- [Aim of the exercise] Output the material beneath this task exactly, images excluded.
##########
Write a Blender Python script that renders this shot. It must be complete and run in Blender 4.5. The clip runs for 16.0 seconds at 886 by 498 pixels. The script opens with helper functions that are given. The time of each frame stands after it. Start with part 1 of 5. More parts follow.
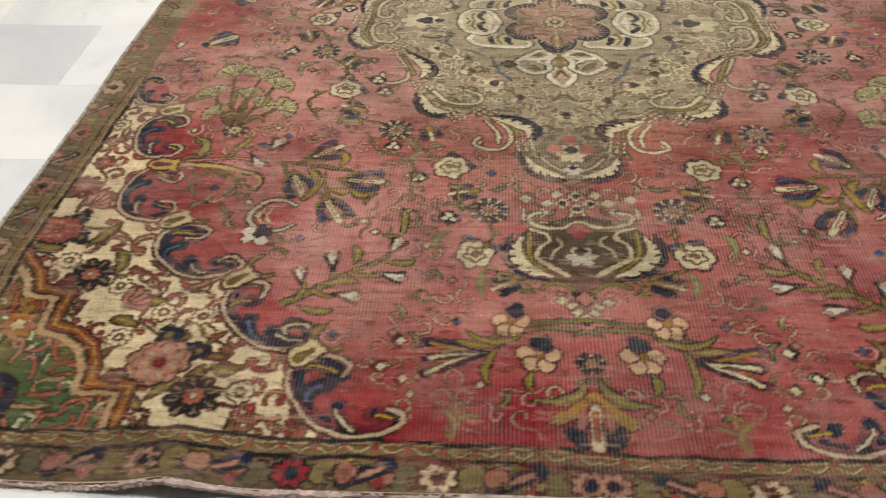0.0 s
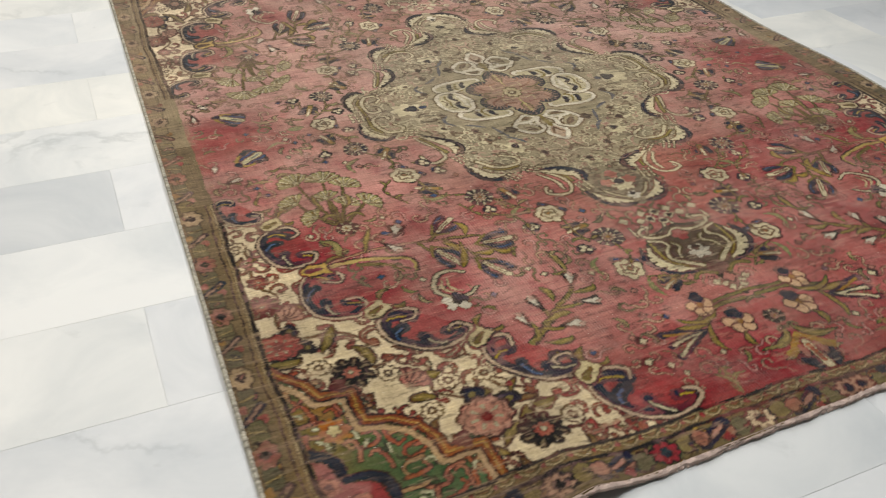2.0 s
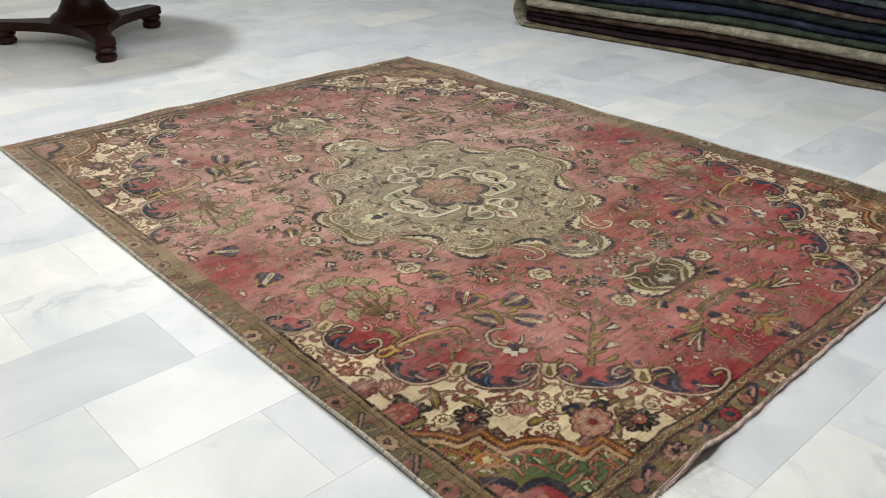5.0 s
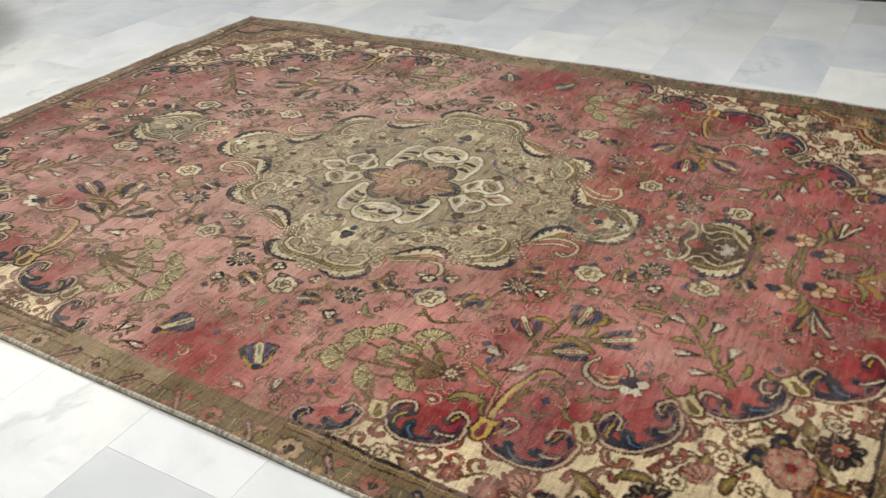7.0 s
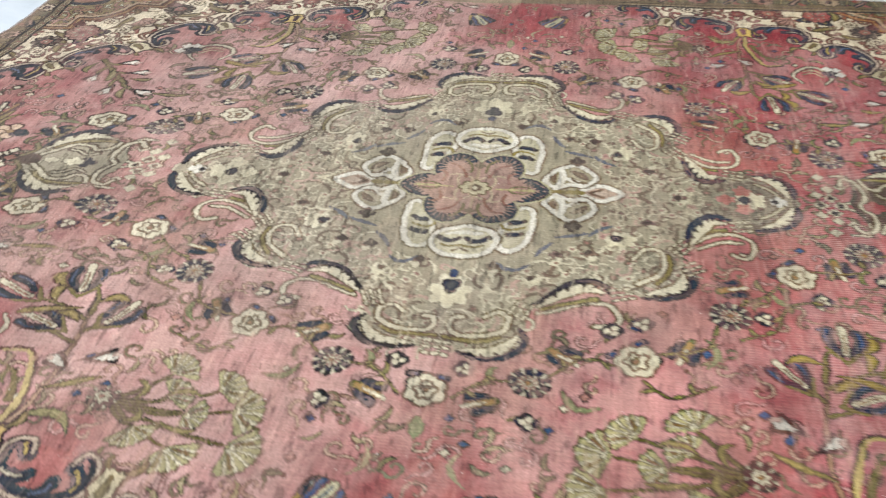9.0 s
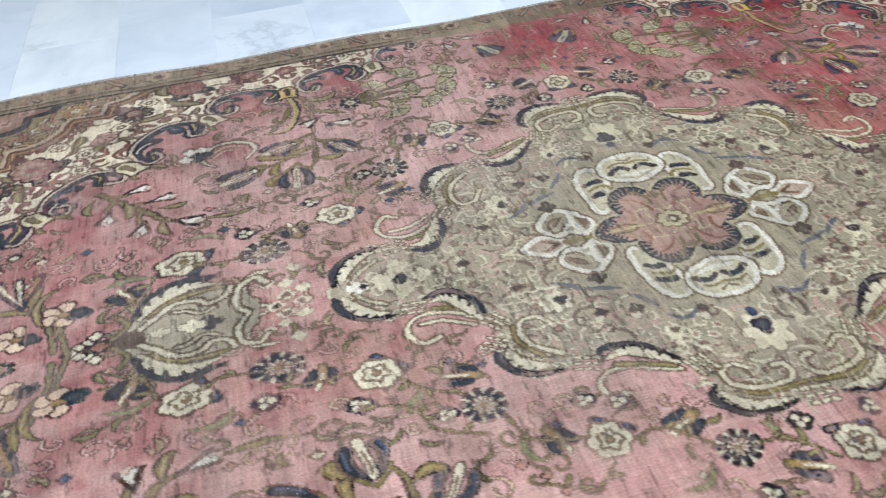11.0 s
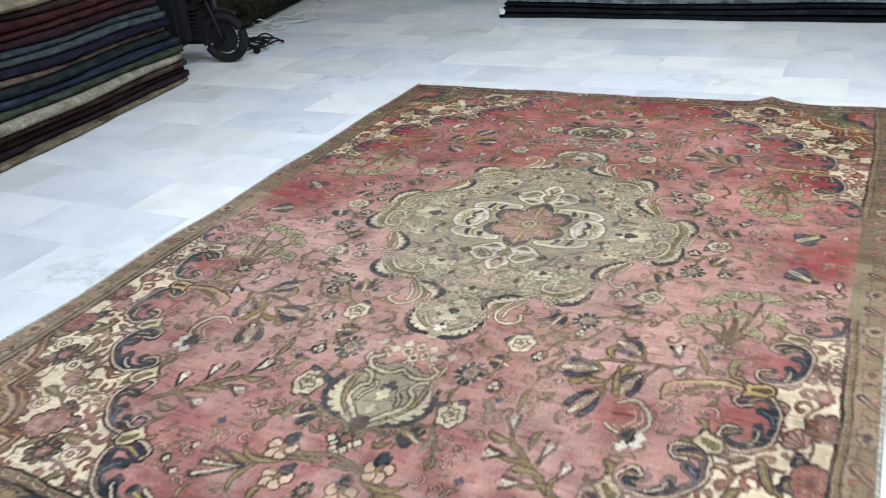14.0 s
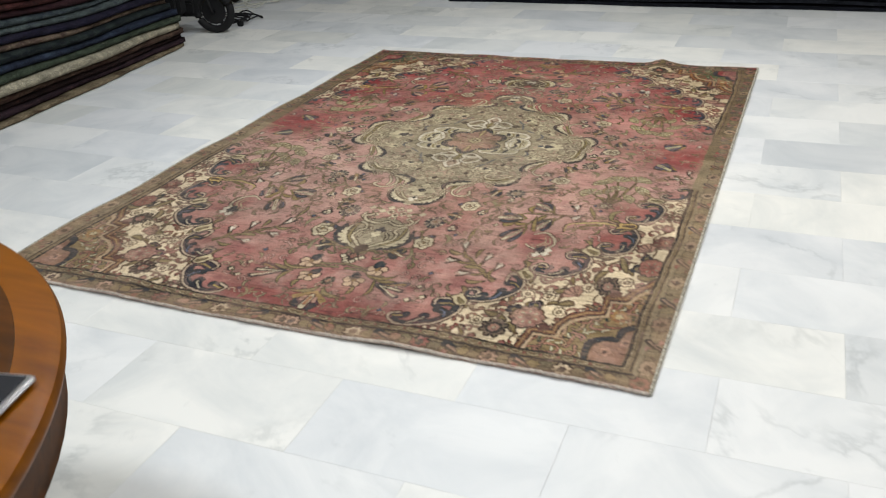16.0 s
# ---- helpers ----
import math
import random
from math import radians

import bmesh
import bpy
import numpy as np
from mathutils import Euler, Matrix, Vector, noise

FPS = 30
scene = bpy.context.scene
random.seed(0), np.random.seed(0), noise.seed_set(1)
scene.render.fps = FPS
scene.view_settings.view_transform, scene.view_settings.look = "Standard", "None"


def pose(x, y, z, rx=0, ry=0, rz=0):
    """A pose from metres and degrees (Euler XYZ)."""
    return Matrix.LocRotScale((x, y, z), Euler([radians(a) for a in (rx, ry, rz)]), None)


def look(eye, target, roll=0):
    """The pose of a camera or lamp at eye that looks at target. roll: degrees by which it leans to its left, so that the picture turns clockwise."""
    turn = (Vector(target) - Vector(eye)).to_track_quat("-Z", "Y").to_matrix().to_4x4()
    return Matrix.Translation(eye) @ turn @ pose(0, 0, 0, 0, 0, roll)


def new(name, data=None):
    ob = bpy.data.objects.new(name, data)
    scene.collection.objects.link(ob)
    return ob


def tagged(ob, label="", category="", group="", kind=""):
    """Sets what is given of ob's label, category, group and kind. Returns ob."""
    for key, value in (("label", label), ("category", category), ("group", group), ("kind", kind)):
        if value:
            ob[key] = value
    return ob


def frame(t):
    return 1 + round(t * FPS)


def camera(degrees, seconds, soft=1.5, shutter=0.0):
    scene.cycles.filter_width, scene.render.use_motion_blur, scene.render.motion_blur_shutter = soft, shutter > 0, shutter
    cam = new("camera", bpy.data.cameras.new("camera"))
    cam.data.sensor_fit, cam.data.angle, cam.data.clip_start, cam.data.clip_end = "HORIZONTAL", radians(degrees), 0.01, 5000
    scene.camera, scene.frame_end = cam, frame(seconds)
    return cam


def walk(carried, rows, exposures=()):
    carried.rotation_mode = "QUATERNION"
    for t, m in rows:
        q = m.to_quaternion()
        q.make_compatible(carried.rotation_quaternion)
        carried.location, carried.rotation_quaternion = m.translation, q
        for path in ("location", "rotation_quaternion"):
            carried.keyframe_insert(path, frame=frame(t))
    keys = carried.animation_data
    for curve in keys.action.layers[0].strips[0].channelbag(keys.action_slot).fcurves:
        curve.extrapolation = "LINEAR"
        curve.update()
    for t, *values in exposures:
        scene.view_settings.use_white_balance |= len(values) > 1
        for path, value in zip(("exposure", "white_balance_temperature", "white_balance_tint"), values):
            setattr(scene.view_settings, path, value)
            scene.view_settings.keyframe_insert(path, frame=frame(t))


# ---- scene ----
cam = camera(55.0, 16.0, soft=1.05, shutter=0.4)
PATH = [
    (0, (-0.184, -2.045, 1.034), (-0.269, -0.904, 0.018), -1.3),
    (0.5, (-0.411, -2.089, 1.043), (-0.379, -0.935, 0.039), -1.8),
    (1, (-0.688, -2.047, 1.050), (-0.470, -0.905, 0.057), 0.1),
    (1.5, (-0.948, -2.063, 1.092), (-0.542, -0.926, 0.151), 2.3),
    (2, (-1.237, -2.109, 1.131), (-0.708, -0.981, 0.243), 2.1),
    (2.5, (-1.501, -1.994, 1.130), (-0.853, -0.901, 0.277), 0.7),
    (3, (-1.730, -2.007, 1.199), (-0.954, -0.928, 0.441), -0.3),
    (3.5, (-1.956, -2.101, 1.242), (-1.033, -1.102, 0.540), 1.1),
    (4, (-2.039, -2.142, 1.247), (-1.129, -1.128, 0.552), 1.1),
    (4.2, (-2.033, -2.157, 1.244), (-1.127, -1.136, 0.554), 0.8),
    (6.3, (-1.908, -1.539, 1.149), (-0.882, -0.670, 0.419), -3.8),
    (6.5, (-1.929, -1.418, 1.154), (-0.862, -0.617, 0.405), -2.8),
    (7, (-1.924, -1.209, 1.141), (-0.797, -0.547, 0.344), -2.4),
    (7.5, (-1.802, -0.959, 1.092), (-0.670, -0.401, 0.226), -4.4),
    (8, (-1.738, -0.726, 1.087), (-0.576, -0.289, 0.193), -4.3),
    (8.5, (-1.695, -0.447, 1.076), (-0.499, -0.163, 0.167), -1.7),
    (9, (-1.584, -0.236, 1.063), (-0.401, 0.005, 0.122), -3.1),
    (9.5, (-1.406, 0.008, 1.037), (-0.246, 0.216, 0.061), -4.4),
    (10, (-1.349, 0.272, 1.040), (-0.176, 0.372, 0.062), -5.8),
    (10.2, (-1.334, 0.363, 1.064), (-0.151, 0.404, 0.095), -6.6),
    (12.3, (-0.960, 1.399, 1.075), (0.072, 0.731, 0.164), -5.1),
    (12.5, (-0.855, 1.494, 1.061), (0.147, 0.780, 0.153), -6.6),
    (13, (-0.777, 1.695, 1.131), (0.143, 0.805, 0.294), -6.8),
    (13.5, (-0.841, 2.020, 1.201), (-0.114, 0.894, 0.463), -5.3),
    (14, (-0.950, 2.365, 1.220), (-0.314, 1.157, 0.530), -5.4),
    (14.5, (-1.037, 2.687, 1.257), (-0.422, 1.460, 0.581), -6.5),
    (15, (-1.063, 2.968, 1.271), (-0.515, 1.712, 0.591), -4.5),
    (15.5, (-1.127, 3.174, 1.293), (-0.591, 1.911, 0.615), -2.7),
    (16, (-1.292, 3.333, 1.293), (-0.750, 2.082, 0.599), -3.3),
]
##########
- [Task output]
Write a Blender Python script that renders this shot. It must be complete and run in Blender 4.5. The clip runs for 16.0 seconds at 886 by 498 pixels. The script opens with helper functions that are given. The time of each frame stands after it. Start with part 1 of 5. More parts follow.
0.0 s
2.0 s
5.0 s
7.0 s
9.0 s
11.0 s
14.0 s
16.0 s
# ---- helpers ----
import math
import random
from math import radians

import bmesh
import bpy
import numpy as np
from mathutils import Euler, Matrix, Vector, noise

FPS = 30
scene = bpy.context.scene
random.seed(0), np.random.seed(0), noise.seed_set(1)
scene.render.fps = FPS
scene.view_settings.view_transform, scene.view_settings.look = "Standard", "None"


def pose(x, y, z, rx=0, ry=0, rz=0):
    """A pose from metres and degrees (Euler XYZ)."""
    return Matrix.LocRotScale((x, y, z), Euler([radians(a) for a in (rx, ry, rz)]), None)


def look(eye, target, roll=0):
    """The pose of a camera or lamp at eye that looks at target. roll: degrees by which it leans to its left, so that the picture turns clockwise."""
    turn = (Vector(target) - Vector(eye)).to_track_quat("-Z", "Y").to_matrix().to_4x4()
    return Matrix.Translation(eye) @ turn @ pose(0, 0, 0, 0, 0, roll)


def new(name, data=None):
    ob = bpy.data.objects.new(name, data)
    scene.collection.objects.link(ob)
    return ob


def tagged(ob, label="", category="", group="", kind=""):
    """Sets what is given of ob's label, category, group and kind. Returns ob."""
    for key, value in (("label", label), ("category", category), ("group", group), ("kind", kind)):
        if value:
            ob[key] = value
    return ob


def frame(t):
    return 1 + round(t * FPS)


def camera(degrees, seconds, soft=1.5, shutter=0.0):
    scene.cycles.filter_width, scene.render.use_motion_blur, scene.render.motion_blur_shutter = soft, shutter > 0, shutter
    cam = new("camera", bpy.data.cameras.new("camera"))
    cam.data.sensor_fit, cam.data.angle, cam.data.clip_start, cam.data.clip_end = "HORIZONTAL", radians(degrees), 0.01, 5000
    scene.camera, scene.frame_end = cam, frame(seconds)
    return cam


def walk(carried, rows, exposures=()):
    carried.rotation_mode = "QUATERNION"
    for t, m in rows:
        q = m.to_quaternion()
        q.make_compatible(carried.rotation_quaternion)
        carried.location, carried.rotation_quaternion = m.translation, q
        for path in ("location", "rotation_quaternion"):
            carried.keyframe_insert(path, frame=frame(t))
    keys = carried.animation_data
    for curve in keys.action.layers[0].strips[0].channelbag(keys.action_slot).fcurves:
        curve.extrapolation = "LINEAR"
        curve.update()
    for t, *values in exposures:
        scene.view_settings.use_white_balance |= len(values) > 1
        for path, value in zip(("exposure", "white_balance_temperature", "white_balance_tint"), values):
            setattr(scene.view_settings, path, value)
            scene.view_settings.keyframe_insert(path, frame=frame(t))


# ---- scene ----
cam = camera(55.0, 16.0, soft=1.05, shutter=0.4)
PATH = [
    (0, (-0.184, -2.045, 1.034), (-0.269, -0.904, 0.018), -1.3),
    (0.5, (-0.411, -2.089, 1.043), (-0.379, -0.935, 0.039), -1.8),
    (1, (-0.688, -2.047, 1.050), (-0.470, -0.905, 0.057), 0.1),
    (1.5, (-0.948, -2.063, 1.092), (-0.542, -0.926, 0.151), 2.3),
    (2, (-1.237, -2.109, 1.131), (-0.708, -0.981, 0.243), 2.1),
    (2.5, (-1.501, -1.994, 1.130), (-0.853, -0.901, 0.277), 0.7),
    (3, (-1.730, -2.007, 1.199), (-0.954, -0.928, 0.441), -0.3),
    (3.5, (-1.956, -2.101, 1.242), (-1.033, -1.102, 0.540), 1.1),
    (4, (-2.039, -2.142, 1.247), (-1.129, -1.128, 0.552), 1.1),
    (4.2, (-2.033, -2.157, 1.244), (-1.127, -1.136, 0.554), 0.8),
    (6.3, (-1.908, -1.539, 1.149), (-0.882, -0.670, 0.419), -3.8),
    (6.5, (-1.929, -1.418, 1.154), (-0.862, -0.617, 0.405), -2.8),
    (7, (-1.924, -1.209, 1.141), (-0.797, -0.547, 0.344), -2.4),
    (7.5, (-1.802, -0.959, 1.092), (-0.670, -0.401, 0.226), -4.4),
    (8, (-1.738, -0.726, 1.087), (-0.576, -0.289, 0.193), -4.3),
    (8.5, (-1.695, -0.447, 1.076), (-0.499, -0.163, 0.167), -1.7),
    (9, (-1.584, -0.236, 1.063), (-0.401, 0.005, 0.122), -3.1),
    (9.5, (-1.406, 0.008, 1.037), (-0.246, 0.216, 0.061), -4.4),
    (10, (-1.349, 0.272, 1.040), (-0.176, 0.372, 0.062), -5.8),
    (10.2, (-1.334, 0.363, 1.064), (-0.151, 0.404, 0.095), -6.6),
    (12.3, (-0.960, 1.399, 1.075), (0.072, 0.731, 0.164), -5.1),
    (12.5, (-0.855, 1.494, 1.061), (0.147, 0.780, 0.153), -6.6),
    (13, (-0.777, 1.695, 1.131), (0.143, 0.805, 0.294), -6.8),
    (13.5, (-0.841, 2.020, 1.201), (-0.114, 0.894, 0.463), -5.3),
    (14, (-0.950, 2.365, 1.220), (-0.314, 1.157, 0.530), -5.4),
    (14.5, (-1.037, 2.687, 1.257), (-0.422, 1.460, 0.581), -6.5),
    (15, (-1.063, 2.968, 1.271), (-0.515, 1.712, 0.591), -4.5),
    (15.5, (-1.127, 3.174, 1.293), (-0.591, 1.911, 0.615), -2.7),
    (16, (-1.292, 3.333, 1.293), (-0.750, 2.082, 0.599), -3.3),
]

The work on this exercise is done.